Imagine for me if you will:
You awake in a sweaty mess, right after experiencing that horrid falling feeling while leaving R.E.M. sleep.
Looking around, you see where you have lived for the past several years, “Why have I never redecorated since I got here?” You ask to yourself.
Of course the answer is usually pretty obvious; money, time, or fear.
When I last shuffled my computing experience, I was installing Fedora Silverblue. I thought I was living in the future! In a world where I can be promised that the system I’m running on won’t be tainted by my silly and occasionally ill-thought out transgressions, I’m going to take that promise. Especially when it’s with Fedora, the current half-replacement of Ubuntu in the “cool distro” enigma.
After a whole year of no problems of changes to my workflow, I started to feel a little off, like a traumatizing experience tainting all future events you deem similar.
Anyways, after accepting my fate, I went straight to the NixOS homepage to download the new ISO. I had used NixOS in a VM prior, but was a little uninterested, becuase it was before the release of a graphical live environment. After a quick and absurdly simple install, I was immediately sold on the concept. I mean, come on, I don’t have to install or configure any dotfiles, /etc files, or anything other than an all-encompassing main config I was gifted.
Going through the process of living with Nix, it was fun to be learning something new again! Starting with just the main config to managing your generations, to setting up a home manager config… I never tried flakes – the concept to this day still escapes my understanding.

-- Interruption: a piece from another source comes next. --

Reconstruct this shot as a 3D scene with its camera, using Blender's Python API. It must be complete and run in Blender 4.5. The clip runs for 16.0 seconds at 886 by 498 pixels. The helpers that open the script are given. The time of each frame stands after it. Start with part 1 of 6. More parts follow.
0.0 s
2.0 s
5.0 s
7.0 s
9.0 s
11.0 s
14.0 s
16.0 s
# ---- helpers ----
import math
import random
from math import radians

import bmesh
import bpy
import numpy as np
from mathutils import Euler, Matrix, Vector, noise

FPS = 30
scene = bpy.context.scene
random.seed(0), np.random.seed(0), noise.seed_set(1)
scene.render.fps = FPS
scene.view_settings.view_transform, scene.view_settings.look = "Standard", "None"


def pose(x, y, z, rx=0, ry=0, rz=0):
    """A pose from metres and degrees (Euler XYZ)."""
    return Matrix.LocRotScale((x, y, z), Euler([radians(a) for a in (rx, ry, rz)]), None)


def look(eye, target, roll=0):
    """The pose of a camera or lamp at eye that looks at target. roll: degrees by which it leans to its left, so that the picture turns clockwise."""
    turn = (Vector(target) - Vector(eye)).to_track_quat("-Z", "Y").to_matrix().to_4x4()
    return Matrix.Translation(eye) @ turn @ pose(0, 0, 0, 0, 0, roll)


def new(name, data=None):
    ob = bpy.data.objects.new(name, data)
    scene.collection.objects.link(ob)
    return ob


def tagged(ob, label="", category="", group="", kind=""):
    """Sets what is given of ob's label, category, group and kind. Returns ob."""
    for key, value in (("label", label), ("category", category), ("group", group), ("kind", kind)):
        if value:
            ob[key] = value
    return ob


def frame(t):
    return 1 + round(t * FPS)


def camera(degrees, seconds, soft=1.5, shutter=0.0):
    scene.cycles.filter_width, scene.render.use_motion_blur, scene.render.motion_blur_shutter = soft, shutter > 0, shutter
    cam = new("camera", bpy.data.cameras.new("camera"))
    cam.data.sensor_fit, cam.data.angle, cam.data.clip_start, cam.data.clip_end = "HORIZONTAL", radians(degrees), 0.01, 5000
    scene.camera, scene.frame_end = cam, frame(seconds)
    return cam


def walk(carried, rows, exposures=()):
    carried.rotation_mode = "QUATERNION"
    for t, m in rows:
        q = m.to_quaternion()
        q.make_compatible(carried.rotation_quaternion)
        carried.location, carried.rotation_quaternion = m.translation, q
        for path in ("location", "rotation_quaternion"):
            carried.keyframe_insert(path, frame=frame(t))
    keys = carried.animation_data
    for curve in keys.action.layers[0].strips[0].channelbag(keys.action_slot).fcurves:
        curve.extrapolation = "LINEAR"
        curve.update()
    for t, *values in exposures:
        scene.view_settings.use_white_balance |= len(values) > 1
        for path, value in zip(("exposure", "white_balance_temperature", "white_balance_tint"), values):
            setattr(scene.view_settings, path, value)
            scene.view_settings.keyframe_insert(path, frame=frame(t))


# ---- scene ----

So after another year or two now with Nix on my system, I promptly moved over to Archlinux again, the one most default to for personal workstations. Why? I got tired. I was working constantly for days on ened trying to get Sway to run smoothly on my computer, but no matter what I could think to do, there was always an extremely uncomfortable pause beween every command or change made.
I put no blame on the developers or the wiki on this matter. I mostly blame myself for not sticking with it, and mayber further reaching out. For my money, I tried everything I could to correct my configs and home directories to ensure expedience.
Either way, I was glad to come back to Arch, it has been so long since I used anything that wasn’t a “reproducible” system. Installation and Setup are still super simple and fun to do! I’m excited to see how long this lasts before I decide to go back to NixOS… I give it a month.